[EXERCISE DETAILS]: Check each line of the material below for "pose", then copy the ones that contain it.

[ITEMS]:
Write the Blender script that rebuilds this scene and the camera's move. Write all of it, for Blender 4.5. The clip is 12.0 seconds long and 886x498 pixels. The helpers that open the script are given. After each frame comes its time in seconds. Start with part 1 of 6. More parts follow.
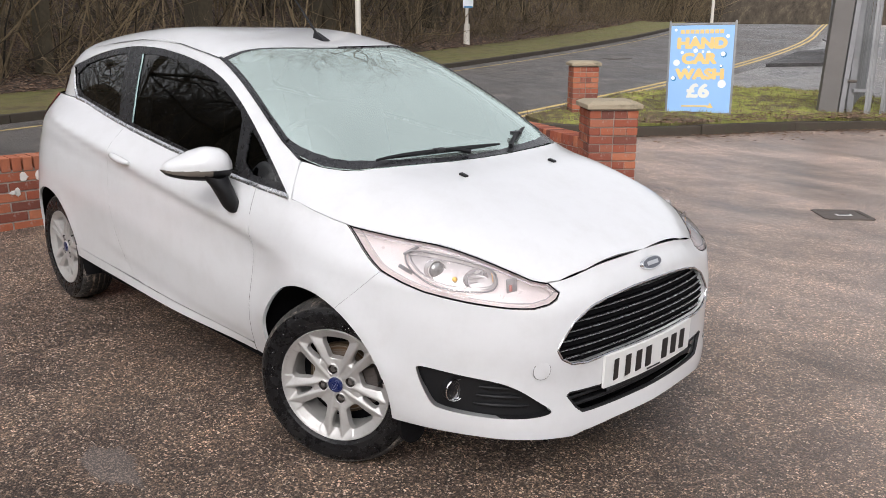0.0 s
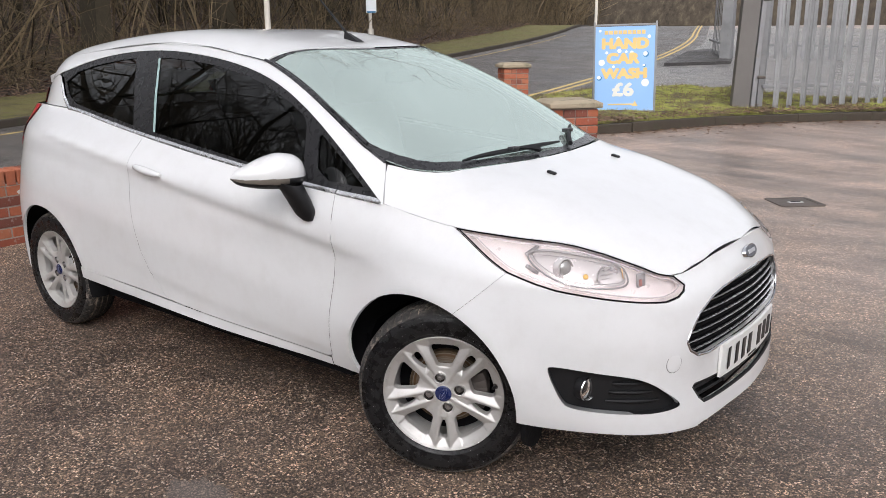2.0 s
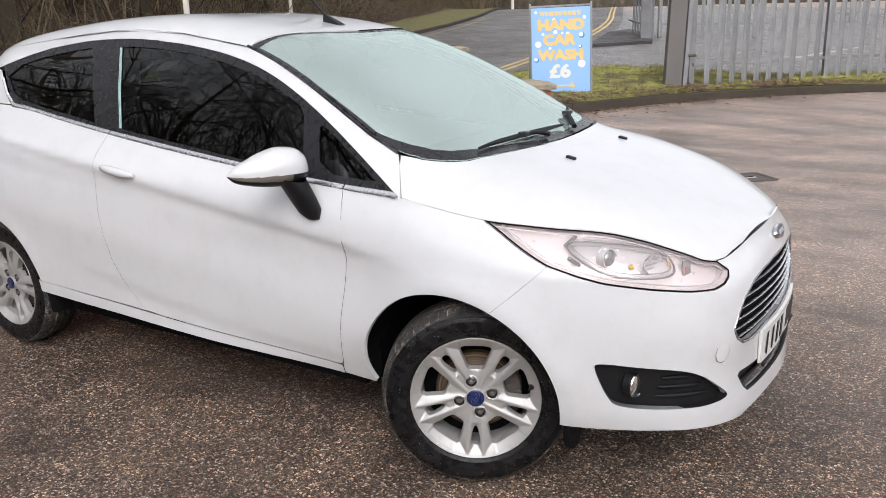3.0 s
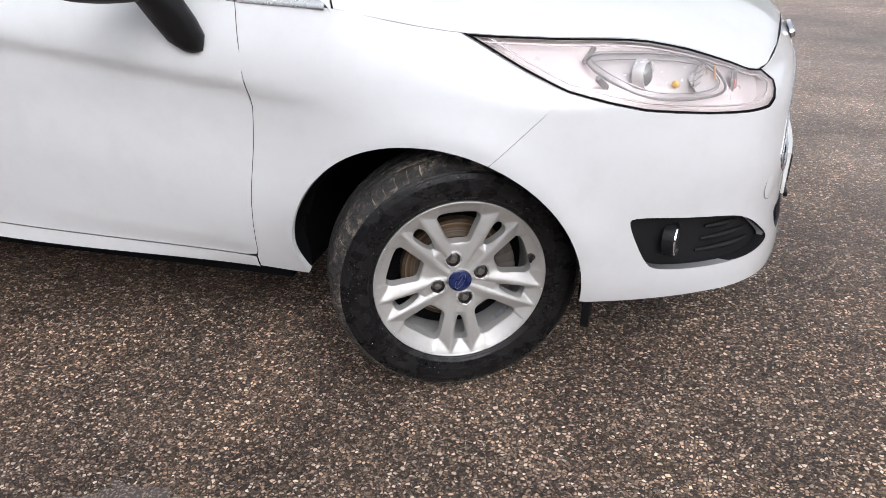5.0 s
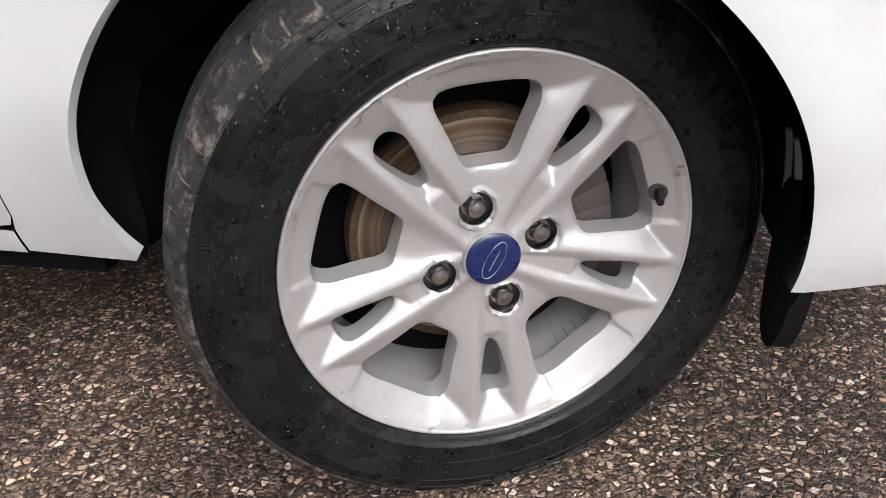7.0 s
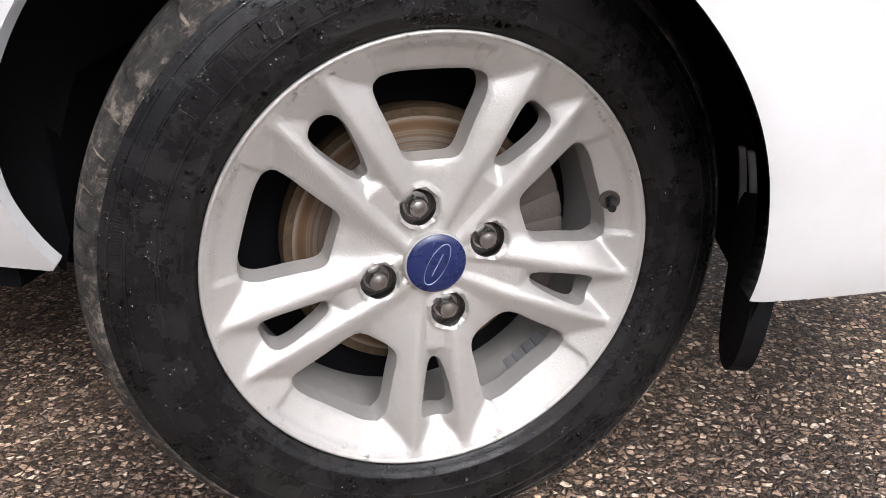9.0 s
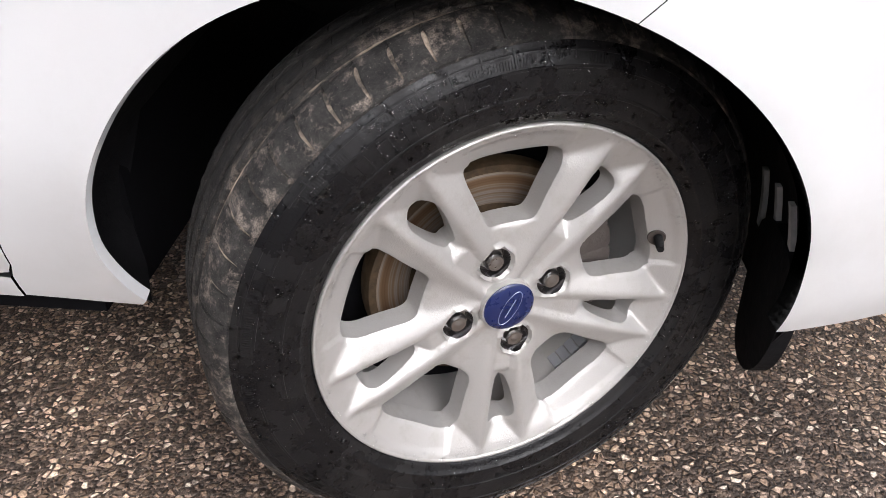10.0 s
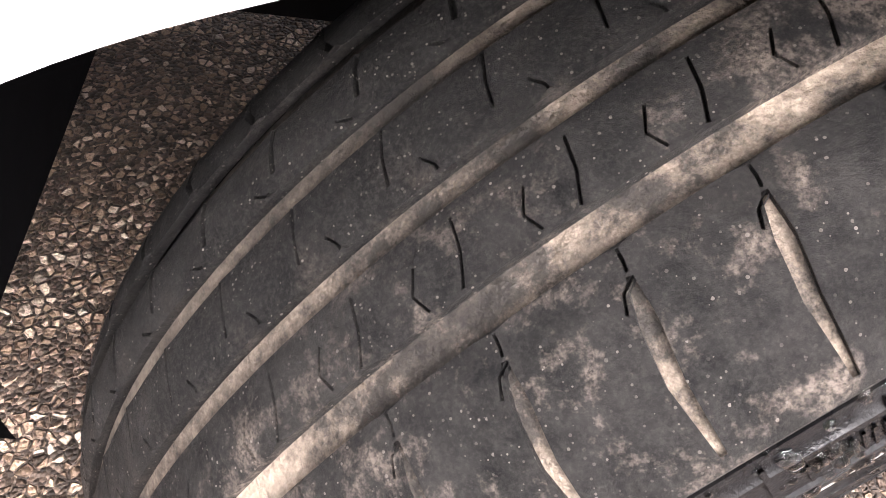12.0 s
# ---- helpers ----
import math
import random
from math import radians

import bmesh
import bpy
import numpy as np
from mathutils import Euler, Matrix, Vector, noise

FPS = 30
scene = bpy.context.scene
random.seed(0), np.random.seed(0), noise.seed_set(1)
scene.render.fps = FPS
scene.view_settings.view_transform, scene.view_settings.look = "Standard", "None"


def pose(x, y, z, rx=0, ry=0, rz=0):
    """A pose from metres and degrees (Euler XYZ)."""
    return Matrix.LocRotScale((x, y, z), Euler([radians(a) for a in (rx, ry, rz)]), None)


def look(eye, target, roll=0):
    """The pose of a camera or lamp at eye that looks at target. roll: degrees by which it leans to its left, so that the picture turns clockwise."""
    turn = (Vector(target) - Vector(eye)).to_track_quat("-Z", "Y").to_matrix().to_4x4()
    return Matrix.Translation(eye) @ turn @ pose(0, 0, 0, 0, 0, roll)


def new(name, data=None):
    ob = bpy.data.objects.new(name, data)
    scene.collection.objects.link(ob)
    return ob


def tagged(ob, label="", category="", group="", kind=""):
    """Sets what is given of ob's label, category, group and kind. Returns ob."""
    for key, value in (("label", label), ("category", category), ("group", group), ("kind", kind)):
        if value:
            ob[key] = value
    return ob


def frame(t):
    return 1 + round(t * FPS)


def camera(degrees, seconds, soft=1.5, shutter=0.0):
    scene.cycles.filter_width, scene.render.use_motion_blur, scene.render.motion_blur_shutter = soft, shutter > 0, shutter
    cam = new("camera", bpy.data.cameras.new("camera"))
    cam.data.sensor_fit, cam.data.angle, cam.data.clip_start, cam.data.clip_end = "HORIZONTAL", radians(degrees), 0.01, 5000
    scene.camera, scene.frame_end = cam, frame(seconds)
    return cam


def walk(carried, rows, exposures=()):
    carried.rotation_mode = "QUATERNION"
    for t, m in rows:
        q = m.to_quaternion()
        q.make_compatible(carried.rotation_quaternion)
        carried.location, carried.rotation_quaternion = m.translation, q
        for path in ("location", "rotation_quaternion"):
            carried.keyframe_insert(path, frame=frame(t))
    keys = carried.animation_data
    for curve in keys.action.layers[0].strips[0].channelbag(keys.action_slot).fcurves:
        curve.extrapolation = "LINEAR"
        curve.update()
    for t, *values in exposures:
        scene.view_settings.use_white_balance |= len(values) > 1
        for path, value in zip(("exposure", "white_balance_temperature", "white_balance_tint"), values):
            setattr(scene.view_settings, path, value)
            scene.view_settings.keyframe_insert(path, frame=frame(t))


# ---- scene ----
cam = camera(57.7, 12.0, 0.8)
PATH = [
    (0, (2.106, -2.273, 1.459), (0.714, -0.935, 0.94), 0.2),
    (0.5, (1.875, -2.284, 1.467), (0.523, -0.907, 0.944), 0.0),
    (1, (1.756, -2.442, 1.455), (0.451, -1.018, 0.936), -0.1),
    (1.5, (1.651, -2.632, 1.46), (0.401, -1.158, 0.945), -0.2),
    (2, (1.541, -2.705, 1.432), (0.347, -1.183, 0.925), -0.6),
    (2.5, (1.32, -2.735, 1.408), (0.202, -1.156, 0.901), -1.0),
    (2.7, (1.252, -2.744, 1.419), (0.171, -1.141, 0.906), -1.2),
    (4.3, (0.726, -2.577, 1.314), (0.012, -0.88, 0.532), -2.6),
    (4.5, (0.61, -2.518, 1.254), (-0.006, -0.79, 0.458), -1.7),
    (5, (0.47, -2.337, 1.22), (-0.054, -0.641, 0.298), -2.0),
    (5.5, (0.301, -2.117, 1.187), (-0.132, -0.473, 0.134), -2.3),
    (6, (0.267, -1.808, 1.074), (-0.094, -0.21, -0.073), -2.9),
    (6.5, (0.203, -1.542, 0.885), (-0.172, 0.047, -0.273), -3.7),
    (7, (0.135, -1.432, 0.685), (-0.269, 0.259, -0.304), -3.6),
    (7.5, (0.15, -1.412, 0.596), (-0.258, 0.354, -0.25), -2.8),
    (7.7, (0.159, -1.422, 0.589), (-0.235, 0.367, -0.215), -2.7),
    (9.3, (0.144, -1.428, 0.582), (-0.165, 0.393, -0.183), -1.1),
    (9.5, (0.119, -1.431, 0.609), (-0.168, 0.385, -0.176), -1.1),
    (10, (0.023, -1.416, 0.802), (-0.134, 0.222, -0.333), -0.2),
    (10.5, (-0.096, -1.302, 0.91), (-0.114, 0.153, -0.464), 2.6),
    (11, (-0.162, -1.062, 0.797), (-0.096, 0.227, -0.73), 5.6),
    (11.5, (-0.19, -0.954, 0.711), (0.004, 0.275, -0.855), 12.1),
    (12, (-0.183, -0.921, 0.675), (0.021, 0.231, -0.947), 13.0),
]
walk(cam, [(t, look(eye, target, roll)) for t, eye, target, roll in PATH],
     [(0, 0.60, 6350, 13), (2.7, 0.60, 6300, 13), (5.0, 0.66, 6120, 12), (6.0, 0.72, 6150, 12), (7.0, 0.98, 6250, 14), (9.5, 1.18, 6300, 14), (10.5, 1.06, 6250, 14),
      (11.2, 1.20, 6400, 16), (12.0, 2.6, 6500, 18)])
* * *
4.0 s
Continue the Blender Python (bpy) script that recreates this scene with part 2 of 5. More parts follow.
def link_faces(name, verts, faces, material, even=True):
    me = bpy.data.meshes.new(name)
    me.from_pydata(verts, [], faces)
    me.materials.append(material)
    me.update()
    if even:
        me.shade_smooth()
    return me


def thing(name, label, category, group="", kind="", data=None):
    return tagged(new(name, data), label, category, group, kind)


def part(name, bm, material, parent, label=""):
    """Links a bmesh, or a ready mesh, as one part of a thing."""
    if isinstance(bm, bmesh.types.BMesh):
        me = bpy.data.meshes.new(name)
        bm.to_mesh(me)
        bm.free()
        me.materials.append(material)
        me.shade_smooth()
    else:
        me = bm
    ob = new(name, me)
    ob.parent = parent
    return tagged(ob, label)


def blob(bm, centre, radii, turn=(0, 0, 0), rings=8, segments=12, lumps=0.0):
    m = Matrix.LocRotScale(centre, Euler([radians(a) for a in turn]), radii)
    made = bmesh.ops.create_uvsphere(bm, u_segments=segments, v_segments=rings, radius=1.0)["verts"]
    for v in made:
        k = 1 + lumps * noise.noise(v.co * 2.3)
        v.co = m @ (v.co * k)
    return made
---
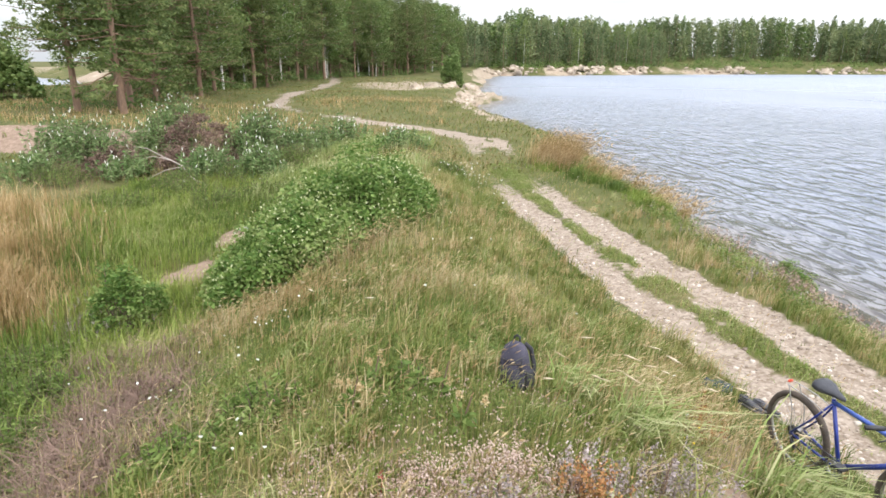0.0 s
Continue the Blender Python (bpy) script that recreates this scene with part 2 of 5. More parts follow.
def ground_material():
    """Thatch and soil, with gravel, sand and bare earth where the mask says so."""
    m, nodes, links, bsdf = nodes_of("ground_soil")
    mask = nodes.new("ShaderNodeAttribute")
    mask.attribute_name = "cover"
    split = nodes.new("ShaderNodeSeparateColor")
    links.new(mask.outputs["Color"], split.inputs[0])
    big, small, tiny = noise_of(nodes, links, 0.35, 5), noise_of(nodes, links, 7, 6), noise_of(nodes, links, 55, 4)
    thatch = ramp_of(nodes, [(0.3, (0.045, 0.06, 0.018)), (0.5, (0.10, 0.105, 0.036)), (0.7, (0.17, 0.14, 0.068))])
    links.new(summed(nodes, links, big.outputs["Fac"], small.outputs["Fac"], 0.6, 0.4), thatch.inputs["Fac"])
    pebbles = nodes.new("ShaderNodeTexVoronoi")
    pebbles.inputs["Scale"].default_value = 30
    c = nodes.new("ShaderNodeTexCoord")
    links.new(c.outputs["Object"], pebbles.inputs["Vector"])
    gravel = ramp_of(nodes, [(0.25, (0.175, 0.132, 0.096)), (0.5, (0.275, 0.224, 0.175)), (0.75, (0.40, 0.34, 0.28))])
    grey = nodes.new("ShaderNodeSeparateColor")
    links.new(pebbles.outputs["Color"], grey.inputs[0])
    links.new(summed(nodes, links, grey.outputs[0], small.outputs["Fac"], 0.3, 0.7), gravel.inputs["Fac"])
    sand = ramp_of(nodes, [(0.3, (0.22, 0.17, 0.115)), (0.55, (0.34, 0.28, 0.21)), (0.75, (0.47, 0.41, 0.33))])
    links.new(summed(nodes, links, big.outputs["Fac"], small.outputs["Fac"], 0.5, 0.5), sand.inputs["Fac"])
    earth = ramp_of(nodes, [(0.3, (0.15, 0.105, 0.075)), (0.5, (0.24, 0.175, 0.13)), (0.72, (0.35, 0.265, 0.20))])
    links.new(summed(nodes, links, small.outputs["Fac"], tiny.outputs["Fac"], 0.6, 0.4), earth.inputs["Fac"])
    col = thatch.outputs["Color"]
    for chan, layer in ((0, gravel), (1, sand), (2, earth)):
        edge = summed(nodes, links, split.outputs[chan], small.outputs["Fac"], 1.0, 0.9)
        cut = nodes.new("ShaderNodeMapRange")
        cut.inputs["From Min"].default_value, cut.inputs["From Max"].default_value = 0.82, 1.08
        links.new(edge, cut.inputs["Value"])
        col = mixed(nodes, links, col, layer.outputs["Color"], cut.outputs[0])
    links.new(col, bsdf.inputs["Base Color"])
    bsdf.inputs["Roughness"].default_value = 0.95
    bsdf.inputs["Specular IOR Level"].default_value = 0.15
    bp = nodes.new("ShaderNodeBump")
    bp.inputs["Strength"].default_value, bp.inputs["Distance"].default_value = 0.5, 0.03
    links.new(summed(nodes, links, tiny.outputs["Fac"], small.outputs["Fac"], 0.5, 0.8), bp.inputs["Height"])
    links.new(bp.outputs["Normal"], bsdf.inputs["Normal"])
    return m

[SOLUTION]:
def pose(x, y, z, rx=0, ry=0, rz=0):
    """A pose from metres and degrees (Euler XYZ)."""
    """The pose of a camera or lamp at eye that looks at target. roll: degrees by which it leans to its left, so that the picture turns clockwise."""
    return Matrix.Translation(eye) @ turn @ pose(0, 0, 0, 0, 0, roll)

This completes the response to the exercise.